Individual: ENT.0599

Cora Kelley Ward

1920 – 1989

Cora Kelley Ward was a painter and photographer from Louisiana who participated in the New York art movement from the 1960s through the 1980s. She attended Black Mountain College for the Summer Sessions of 1949, where she studied with Josef Albers and Emerson Woeffler, and 1950, where she studied under painter Theodoros Stamos and art critic Clement Greenberg, forming a close friendship with him that would last throughout her life. She was one of the few people from Black Mountain College to also attend the Institute of Design (New Bauhaus) in Chicago, where she earned a degree in Visual Design in 1953. 

In 1955 she moved to New York and became an active part of the second generation of Abstract Expressionists. Though a prolific painter during this time, she was known among the community for meticulously taking photographs of other artists’ studios, gallery openings, and anything that had to do with the New York art scene.

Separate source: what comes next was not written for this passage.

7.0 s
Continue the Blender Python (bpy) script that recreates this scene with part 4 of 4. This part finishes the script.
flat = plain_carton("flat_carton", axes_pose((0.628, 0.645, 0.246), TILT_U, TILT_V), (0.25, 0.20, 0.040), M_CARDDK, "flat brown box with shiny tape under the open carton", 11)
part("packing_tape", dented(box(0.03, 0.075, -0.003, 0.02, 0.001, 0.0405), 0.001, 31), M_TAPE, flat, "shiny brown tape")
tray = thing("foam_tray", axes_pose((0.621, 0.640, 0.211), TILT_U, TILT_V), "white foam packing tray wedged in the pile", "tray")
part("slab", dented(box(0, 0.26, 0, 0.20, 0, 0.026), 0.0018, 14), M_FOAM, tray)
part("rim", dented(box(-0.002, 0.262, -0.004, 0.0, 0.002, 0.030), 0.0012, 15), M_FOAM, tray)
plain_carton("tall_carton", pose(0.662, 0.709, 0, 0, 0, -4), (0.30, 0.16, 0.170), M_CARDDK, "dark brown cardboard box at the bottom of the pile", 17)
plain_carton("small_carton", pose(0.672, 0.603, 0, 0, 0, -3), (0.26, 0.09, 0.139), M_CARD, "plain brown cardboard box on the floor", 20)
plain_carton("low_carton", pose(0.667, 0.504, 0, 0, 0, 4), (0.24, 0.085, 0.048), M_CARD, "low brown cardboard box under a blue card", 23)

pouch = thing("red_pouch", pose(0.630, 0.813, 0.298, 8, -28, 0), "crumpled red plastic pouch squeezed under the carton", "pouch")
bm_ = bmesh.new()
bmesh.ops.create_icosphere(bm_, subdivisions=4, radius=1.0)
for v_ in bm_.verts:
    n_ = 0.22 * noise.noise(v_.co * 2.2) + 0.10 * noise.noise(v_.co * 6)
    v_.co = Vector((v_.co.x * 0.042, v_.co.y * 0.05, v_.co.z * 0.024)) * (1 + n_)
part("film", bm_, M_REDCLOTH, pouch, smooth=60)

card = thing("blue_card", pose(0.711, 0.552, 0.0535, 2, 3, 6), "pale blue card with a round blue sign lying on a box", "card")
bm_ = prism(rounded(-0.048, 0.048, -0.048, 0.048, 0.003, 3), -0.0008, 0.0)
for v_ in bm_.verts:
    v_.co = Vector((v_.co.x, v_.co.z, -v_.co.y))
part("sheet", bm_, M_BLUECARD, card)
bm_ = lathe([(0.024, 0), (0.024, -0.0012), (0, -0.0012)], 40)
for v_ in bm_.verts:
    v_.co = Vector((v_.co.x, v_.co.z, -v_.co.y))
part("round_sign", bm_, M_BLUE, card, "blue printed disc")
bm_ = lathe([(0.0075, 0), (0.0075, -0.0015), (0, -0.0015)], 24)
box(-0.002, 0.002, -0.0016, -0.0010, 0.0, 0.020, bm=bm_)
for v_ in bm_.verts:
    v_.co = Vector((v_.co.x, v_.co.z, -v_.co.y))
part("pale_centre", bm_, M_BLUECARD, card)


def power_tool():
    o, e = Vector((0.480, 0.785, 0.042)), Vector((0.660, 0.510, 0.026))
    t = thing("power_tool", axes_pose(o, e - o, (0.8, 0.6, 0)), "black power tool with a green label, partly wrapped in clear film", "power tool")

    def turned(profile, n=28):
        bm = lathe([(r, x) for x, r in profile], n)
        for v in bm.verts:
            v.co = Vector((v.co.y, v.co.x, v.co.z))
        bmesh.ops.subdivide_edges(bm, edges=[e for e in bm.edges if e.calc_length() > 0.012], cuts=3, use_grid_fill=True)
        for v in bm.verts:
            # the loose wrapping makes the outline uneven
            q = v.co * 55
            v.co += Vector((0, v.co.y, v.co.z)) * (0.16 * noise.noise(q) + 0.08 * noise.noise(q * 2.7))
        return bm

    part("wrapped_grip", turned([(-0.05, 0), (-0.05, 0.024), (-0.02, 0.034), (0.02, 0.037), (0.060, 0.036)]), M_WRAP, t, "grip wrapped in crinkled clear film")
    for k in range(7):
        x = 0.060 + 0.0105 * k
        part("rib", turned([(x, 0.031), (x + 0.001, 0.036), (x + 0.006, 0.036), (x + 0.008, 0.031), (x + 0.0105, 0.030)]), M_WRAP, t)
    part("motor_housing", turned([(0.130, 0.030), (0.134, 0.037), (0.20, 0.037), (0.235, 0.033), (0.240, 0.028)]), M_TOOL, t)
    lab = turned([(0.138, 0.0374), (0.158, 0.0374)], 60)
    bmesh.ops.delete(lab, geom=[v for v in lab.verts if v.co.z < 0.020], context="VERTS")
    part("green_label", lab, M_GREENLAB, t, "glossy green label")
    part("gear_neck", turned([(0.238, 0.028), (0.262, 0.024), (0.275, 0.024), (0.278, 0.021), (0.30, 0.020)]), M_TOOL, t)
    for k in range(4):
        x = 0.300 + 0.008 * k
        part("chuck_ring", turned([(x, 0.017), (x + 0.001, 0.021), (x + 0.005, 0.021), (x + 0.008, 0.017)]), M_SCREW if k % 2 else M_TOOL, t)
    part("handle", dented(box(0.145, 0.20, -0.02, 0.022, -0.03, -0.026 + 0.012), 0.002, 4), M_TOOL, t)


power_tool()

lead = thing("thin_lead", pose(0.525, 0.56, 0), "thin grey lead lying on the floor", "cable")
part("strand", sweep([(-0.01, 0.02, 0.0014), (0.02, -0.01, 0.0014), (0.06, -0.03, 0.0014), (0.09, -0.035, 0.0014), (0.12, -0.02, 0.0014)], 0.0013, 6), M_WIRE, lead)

According to Greenberg, she hit her stride in the 1980s; prior to this point her work was often considered ‘derivative’ of the color field painters like Mark Rothko, Helen Frankenthaler, and Kenneth Noland. Though her work was never critically acclaimed, she was loved and respected in the art community and worked with continued passion for painting. After she died in 1989, much of her work was donated to the Hilliard University Art Museum at the University of Louisiana-Lafayette.